AFR NuVenture Resources Inc. Updates Details of its Non-Brokered Private Placement for up to $180,368
In connection with the Offering, the Company may pay finder's fees equal to 6% of the gross proceeds in cash and issue 6% non-transferable warrants (the "Finder Warrants") to various registered dealers or finder's, representing up to 6% of the shares sold through such registered dealers or finders in the Offering. Each Finder Warrant will entitle the holder thereof to purchase one (1) AFR Share at a price of $0.05 per share for a period of thirty-six (36) months from the closing date of the offering.
The proceeds derived from the sale of the shares will be for general administrative expenses and working capital. Assuming aggregate gross proceeds are raised, 100% of the proceeds will be used for administrative and general expenses including rent, the Company's annual audit, regulatory and filing fees, and management and directors' fees in an amount of up to approximately $100,000 to maintain the Company in good standing through the next fiscal quarter.
A portion of the Offering may be allocated to investors relying on the "existing security holder", "accredited investor" or other exemptions available to AFR under National Instrument 45-106 - Prospectus Exemptions.
The private placement is open to all current shareholders with the Company setting the record date as at November 20, 2024 (respecting potential issuance of securities pursuant to the "existing securityholder exemption").The Offering is proposed to be backstopped by management and directors, and as such they may be subscribing for more than 25% of the offering. All shareholders wishing to participate should contact the Company as noted below before November 30, 2024.
One or more new Control Person's may be created as a result of this Offering with will require shareholder approval. Notice of an Annual General and Special Meeting of shareholders has been filed on SEDAR and is set for January 16, 2024 at 10:00 am at the Company's offices in Toronto and approval of any such new Control Person's creation, if applicable, will be sought at such meeting.
All of the securities issuable in connection with the Offering, including any securities issued by way of commissions or finders' fees if any, will be subject to a hold period expiring four months and one day after the date of issuance of the securities.

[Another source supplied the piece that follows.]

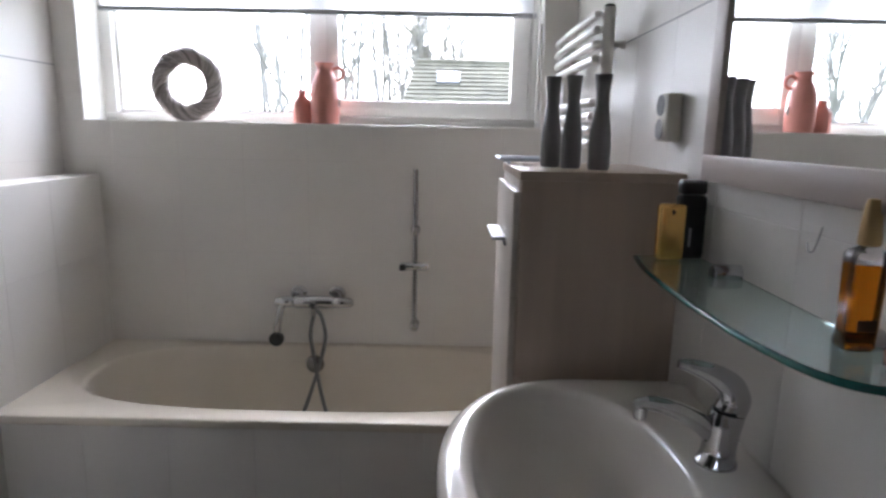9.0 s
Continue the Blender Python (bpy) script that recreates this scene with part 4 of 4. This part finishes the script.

The securities offered have not been registered under the United States Securities Act of 1933, as amended, and may not be offered or sold in the United States or to, or for the account or benefit of, U.S. persons absent registration or an applicable exemption from registration requirements. This release does not constitute an offer for sale of securities in the United States.
It is anticipated that the first closing of the Offering will occur on or about November 30, 2024, with a final closing no later than December 23, 2024. AFR will update shareholders when the Offering has been completed and TSXV final approval has been received.
On behalf of the Board of Directors,
John F. O'Donnell, Chairman and CEO | Errol Farr, Chief Financial Officer |
john@odonnell-law.ca | Efarr001@me.com |
For more information on the Company, investors should review the Company's filings on SEDAR+ at www.sedarplus.ca and our website at www.afrnuventure.com .
Neither TSX Venture Exchange nor its Regulation Services Provider (as that term is defined in policies of the TSX Venture Exchange) accepts responsibility for the adequacy or accuracy of this release.
This news release contains "forward-looking information" (within the meaning of applicable Canadian securities laws) and "forward-looking statements" (within the meaning of the U.S. Private Securities Litigation Reform Act of 1995). Such statements or information are identified with words such as "anticipate", "believe", "expect", "plan", "intend", "potential", "estimate", "propose", "project", "outlook", "foresee" or similar words suggesting future outcomes or statements regarding an outlook.
Such statements include, among others, the Company's proposed private payment. Such forward-looking information or statements are based on a number of risks, uncertainties and assumptions which may cause actual results or other expectations to differ materially from those anticipated and which may prove to be incorrect. Assumptions have been made regarding, among other things, management's expectations regarding its ability to raise financing. Actual results could differ materially due to a number of factors, including, without limitation, operational risks in the completion of the Company's future exploration work, technical, safety or regulatory issues, social and market conditions at a project site or in the area which may cause a reduction or suspension in operations and activities which may ultimately affect and delay the exploration timeline. Although the Company believes that the expectations reflected in the forward-looking information or statements are reasonable, prospective investors in the Company's securities should not place undue reliance on forward-looking statements because the Company can provide no assurance that such expectations will prove to be correct. Forward-looking information and statements contained in this news release are as of the date of this news release and the Company assumes no obligation to update or revise this forward-looking information and statements except as required by law.